MN: It’s our new pain. For years designers moaned about number plates, now all designers do is moan about radars. Fundamentally it’s very difficult, there’s a certain position and a certain box that you can run the radar in, and even on a car like this you have to make small engineering design compromises about where you’re going to put it. Maybe you can disguise it more, but actually the ripple effect of what it does to the rest of the design is not where you want to be. At some point you have to say right, this is a safety device, it’s mandated within regulations and you have to work knowing you’ve got to deal with it. But still, in an ideal world would I like to remove it? Of course I would.

CDN: You have a new headlamp design but there’s no common signature with other models, why is that?
MN: On front headlamps, to some extent, we’ve avoided that for years.

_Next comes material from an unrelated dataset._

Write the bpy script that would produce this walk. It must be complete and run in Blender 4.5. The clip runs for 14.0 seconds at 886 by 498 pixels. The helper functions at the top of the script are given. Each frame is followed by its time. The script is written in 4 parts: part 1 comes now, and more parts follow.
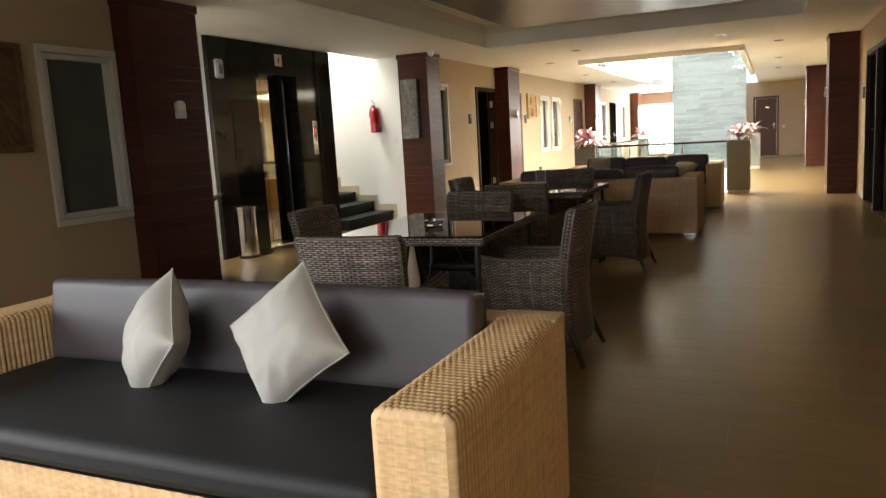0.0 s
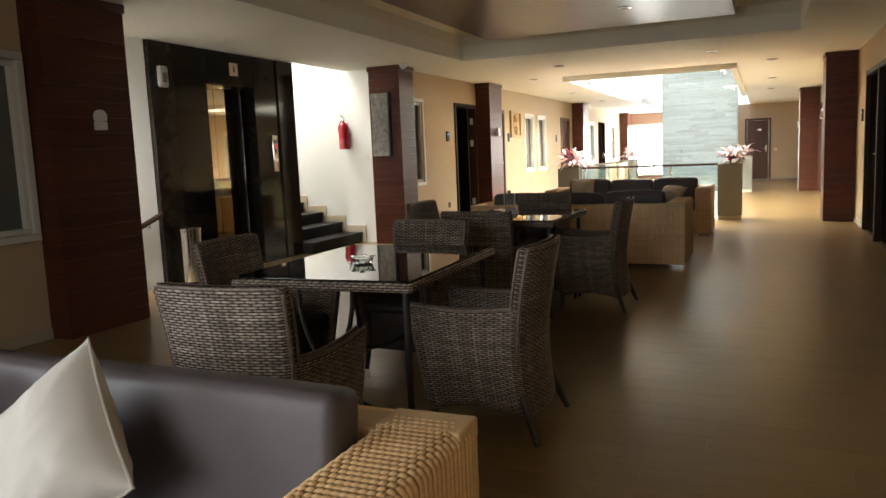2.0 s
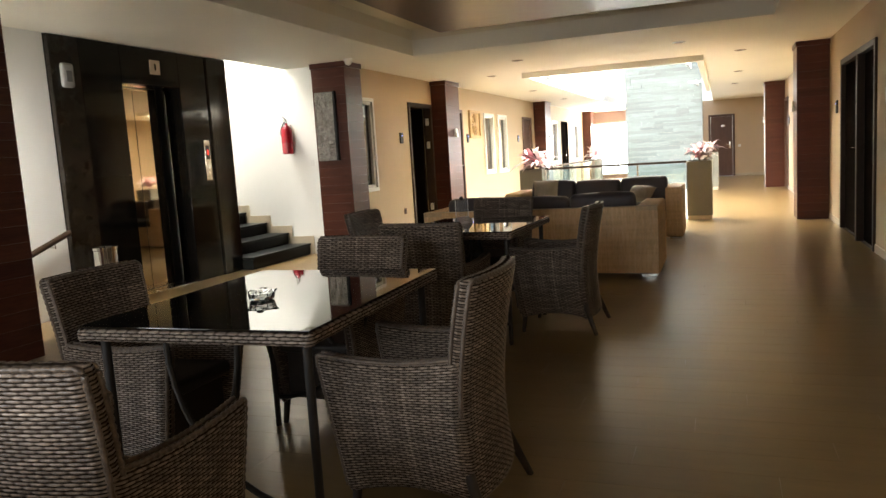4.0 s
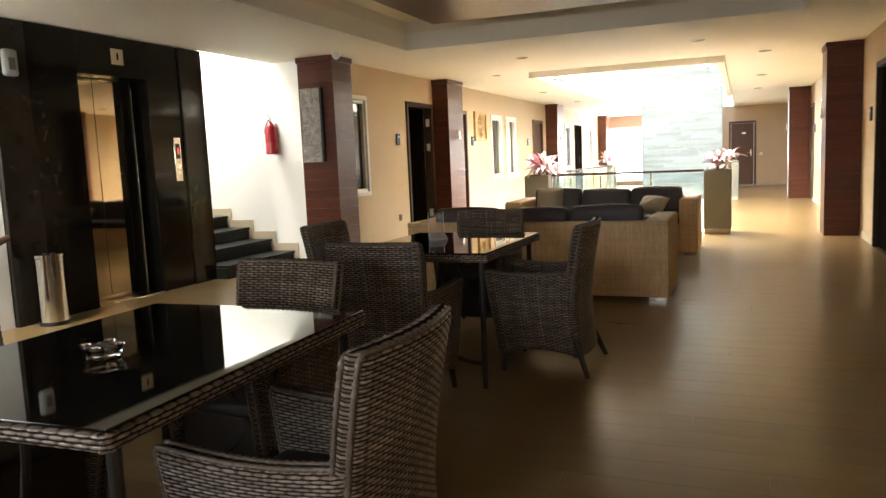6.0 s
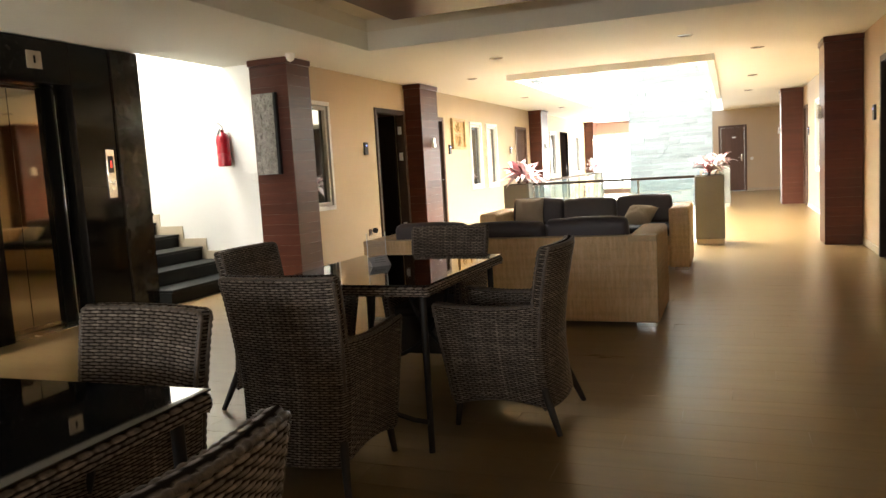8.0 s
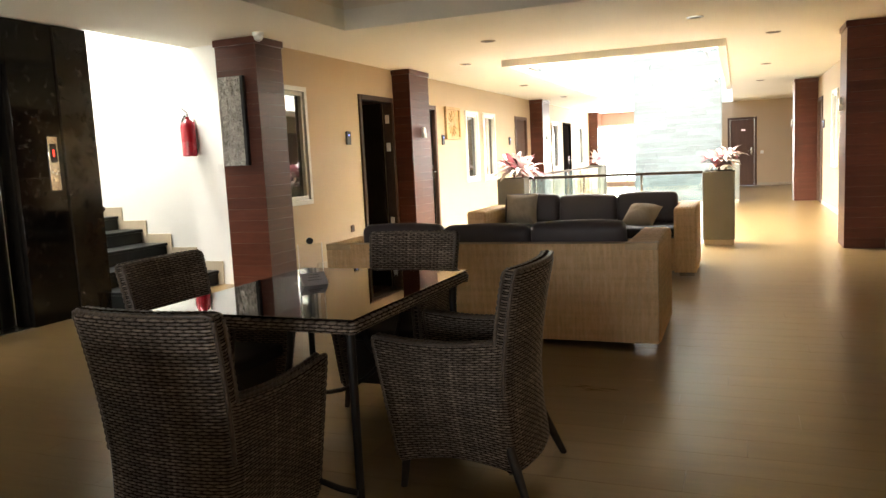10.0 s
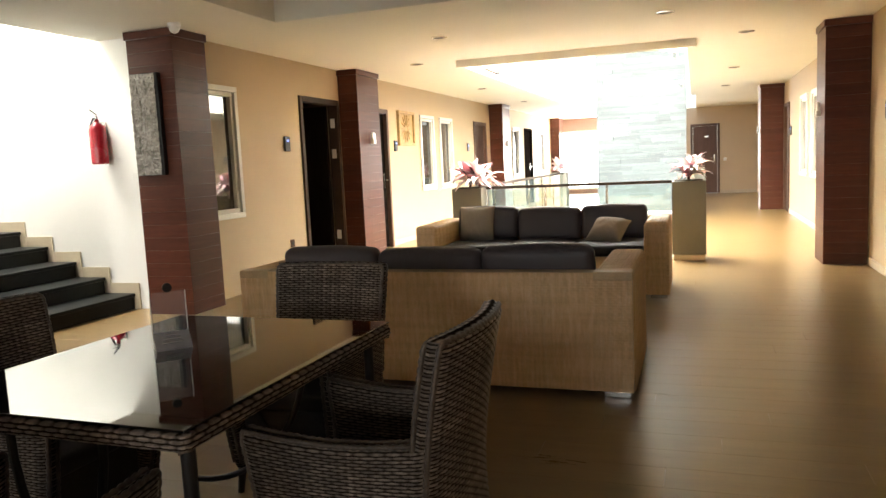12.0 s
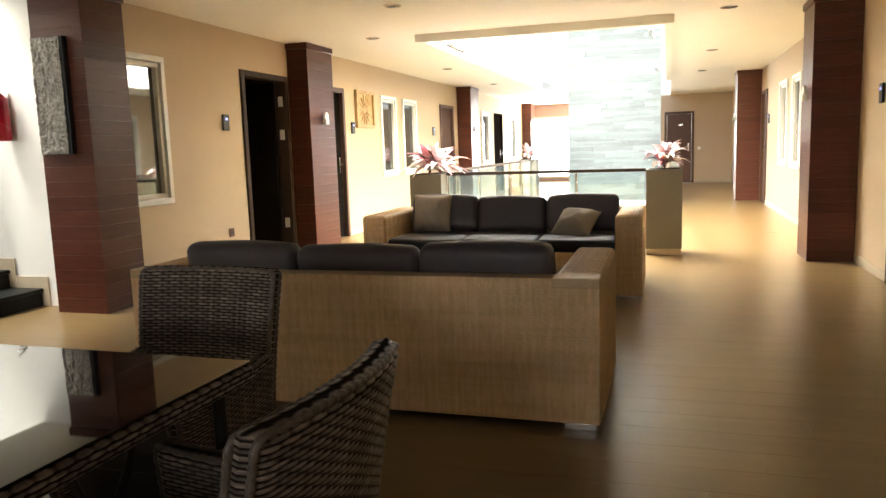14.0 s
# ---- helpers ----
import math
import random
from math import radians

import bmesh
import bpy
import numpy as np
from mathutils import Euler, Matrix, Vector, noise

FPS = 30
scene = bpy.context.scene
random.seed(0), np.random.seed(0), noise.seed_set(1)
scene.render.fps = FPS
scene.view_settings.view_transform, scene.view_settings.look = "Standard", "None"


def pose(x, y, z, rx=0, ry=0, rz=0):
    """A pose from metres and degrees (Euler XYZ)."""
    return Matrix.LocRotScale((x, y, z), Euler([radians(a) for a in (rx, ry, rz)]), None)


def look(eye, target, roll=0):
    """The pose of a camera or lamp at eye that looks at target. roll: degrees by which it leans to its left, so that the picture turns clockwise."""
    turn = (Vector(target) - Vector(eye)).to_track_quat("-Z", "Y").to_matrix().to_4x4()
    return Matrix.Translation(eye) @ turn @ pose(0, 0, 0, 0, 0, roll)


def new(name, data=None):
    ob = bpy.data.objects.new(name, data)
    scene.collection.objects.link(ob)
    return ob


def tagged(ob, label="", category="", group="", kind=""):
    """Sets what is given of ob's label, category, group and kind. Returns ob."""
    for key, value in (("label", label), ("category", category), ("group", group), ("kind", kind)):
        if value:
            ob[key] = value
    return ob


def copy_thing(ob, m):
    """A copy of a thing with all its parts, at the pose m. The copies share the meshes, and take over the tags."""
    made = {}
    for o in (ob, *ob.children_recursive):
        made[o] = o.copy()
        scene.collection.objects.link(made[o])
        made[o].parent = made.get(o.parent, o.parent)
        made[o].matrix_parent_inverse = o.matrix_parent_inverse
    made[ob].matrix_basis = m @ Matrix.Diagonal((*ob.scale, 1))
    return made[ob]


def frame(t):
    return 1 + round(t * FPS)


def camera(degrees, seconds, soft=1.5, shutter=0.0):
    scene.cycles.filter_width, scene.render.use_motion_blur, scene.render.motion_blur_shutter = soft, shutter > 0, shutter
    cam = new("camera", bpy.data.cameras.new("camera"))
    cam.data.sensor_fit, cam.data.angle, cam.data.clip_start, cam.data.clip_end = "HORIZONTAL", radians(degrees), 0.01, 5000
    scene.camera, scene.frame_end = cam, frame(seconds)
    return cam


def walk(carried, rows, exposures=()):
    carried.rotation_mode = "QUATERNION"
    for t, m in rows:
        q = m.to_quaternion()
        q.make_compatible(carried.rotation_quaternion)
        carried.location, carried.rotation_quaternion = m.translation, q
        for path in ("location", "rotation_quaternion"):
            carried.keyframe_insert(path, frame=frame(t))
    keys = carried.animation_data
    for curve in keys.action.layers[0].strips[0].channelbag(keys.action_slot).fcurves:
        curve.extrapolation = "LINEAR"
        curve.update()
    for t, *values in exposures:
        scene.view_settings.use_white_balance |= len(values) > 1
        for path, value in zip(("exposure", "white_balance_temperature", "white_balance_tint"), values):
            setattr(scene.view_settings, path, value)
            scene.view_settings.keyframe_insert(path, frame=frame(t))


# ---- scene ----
cam = camera(62.0, 14.0)
PATH = [
    (0, (0.065, 0.141, 1.256), (-0.747, 1.945, 0.96), -3.3),
    (0.5, (0.026, 0.352, 1.248), (-0.747, 2.174, 0.96), -4.3),
    (1, (-0.021, 0.558, 1.261), (-0.755, 2.398, 0.986), -4.7),
    (1.5, (-0.004, 0.769, 1.255), (-0.758, 2.603, 0.995), -3.5),
    (2, (0.029, 0.965, 1.254), (-0.763, 2.784, 1.003), -2.4),
    (2.5, (-0.008, 1.152, 1.247), (-0.79, 2.976, 0.998), -2.5),
    (3, (-0.081, 1.363, 1.255), (-0.81, 3.208, 1.007), -3.4),
    (3.2, (-0.096, 1.447, 1.254), (-0.812, 3.298, 1.005), -3.8),
    (5.5, (-0.147, 2.38, 1.213), (-0.848, 4.238, 0.972), -2.9),
    (6, (-0.136, 2.599, 1.245), (-0.886, 4.438, 1.005), -2.5),
    (6.5, (-0.109, 2.804, 1.223), (-0.902, 4.623, 0.978), -1.8),
    (7, (-0.148, 3.003, 1.227), (-0.906, 4.836, 0.975), -2.1),
    (7.5, (-0.207, 3.217, 1.233), (-0.913, 5.072, 0.989), -3.4),
    (8, (-0.191, 3.428, 1.224), (-0.92, 5.277, 1.01), -3.4),
    (8.2, (-0.172, 3.493, 1.22), (-0.927, 5.334, 1.016), -2.9),
    (10.3, (-0.238, 4.341, 1.245), (-0.98, 6.182, 1.002), -2.8),
    (10.5, (-0.225, 4.444, 1.24), (-0.992, 6.276, 1.005), -2.5),
    (11, (-0.227, 4.651, 1.241), (-1.009, 6.476, 1.008), -1.8),
    (11.5, (-0.308, 4.852, 1.26), (-1.017, 6.708, 1.03), -1.9),
    (12, (-0.381, 5.021, 1.268), (-1.031, 6.898, 1.037), -2.7),
    (12.5, (-0.378, 5.212, 1.251), (-1.059, 7.077, 1.009), -2.8),
    (13, (-0.33, 5.397, 1.242), (-1.052, 7.245, 0.984), -2.0),
    (13.5, (-0.339, 5.576, 1.232), (-1.012, 7.44, 0.957), -1.5),
    (14, (-0.422, 5.772, 1.229), (-1.004, 7.667, 0.959), -1.9),
]
walk(cam, [(t, look(eye, target, roll)) for t, eye, target, roll in PATH],
     exposures=[(0, 0.94), (3, 1.17), (5.5, 1.52), (8, 1.63), (11, 1.62), (14, 1.53)])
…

We have our grille, it’s iconic, it’s very clear on the front of the car. We are not searching for overly fanciful gestures in the grille because we believe you have your leading actor and you have your supporting actors; what we don’t want is the two trying to fight with each other. The headlights are very honest in their appearance. They’ve obviously had care and attention given to them, but we are not looking to make them challenge or fight for attention over and above the grille.
CDN: The real design revolution has happened with the interior, so what brought about the big change?
MN: For many years the company had under-invested on interiors and that meant in multiple ways — design department resource, technology, investment in material change, all elements through that. Around three years ago we made a decision and more than tripled the interior design team. That allowed a different, bolder approach in what we wanted to do and some fresh blood going into the team. This is a very big step on, but it is the first step in a renewed push on interior design.
We are a luxury sports car company, we’re not a technology company
CDN: Was there a temptation to prioritise technology in the interior?
MN: It’s clear digitalisation is a trend with more screens in cars, but we had long, hard discussions on what that really meant to Aston Martin. Technology is important, we’ve all got a nice phone in our pocket, but we are a luxury sports car company, we’re not a technology company. The idea for us was to layer the tech into the car so it feels part of the car, and have this very strong horizontal element. Classically Aston Martins have had a waterfall and this is a slightly different take on it.
CDN: You’ve gone with traditional buttons for many controls but did you consider putting more of them in a screen?
MN: The big discussion was tactile versus digital. Should switch packs all go in the screen, for example. We got to a point of talking not just performance of the car but performance of the driver, reducing irritations so that you can concentrate on driving and making it a more enjoyable experience.
In the end, switch packs came back, because there are moments when you’re driving when you want to drive it quicker and have to adjust the seat. What would be the worst thing in the world is to pull over and have to search through a menu to do that. We did some early concept work where the entire centre stack was digital but we dialled back from that because we believe this isn’t a car you need in an “A-to-B” sense, it’s a car you desire and you want the experience of it.
CDN: Did you take a different approach to materials with the DB12?
MN: We’re looking at vegan interiors for the future and we’re working with Bridge of Weir on a more eco-friendly leather. The luxury car world is a very interesting place right now with all these new materials like banana or mushroom leather, but the customer is very much still asking for leather. We do have a new open-pore wood and we’ve also got metallic surfaces using brushed and dark aluminium in the car. In keeping with the car’s performance characteristics there is also a lot more carbon fibre, which wasn’t the case with the DB11.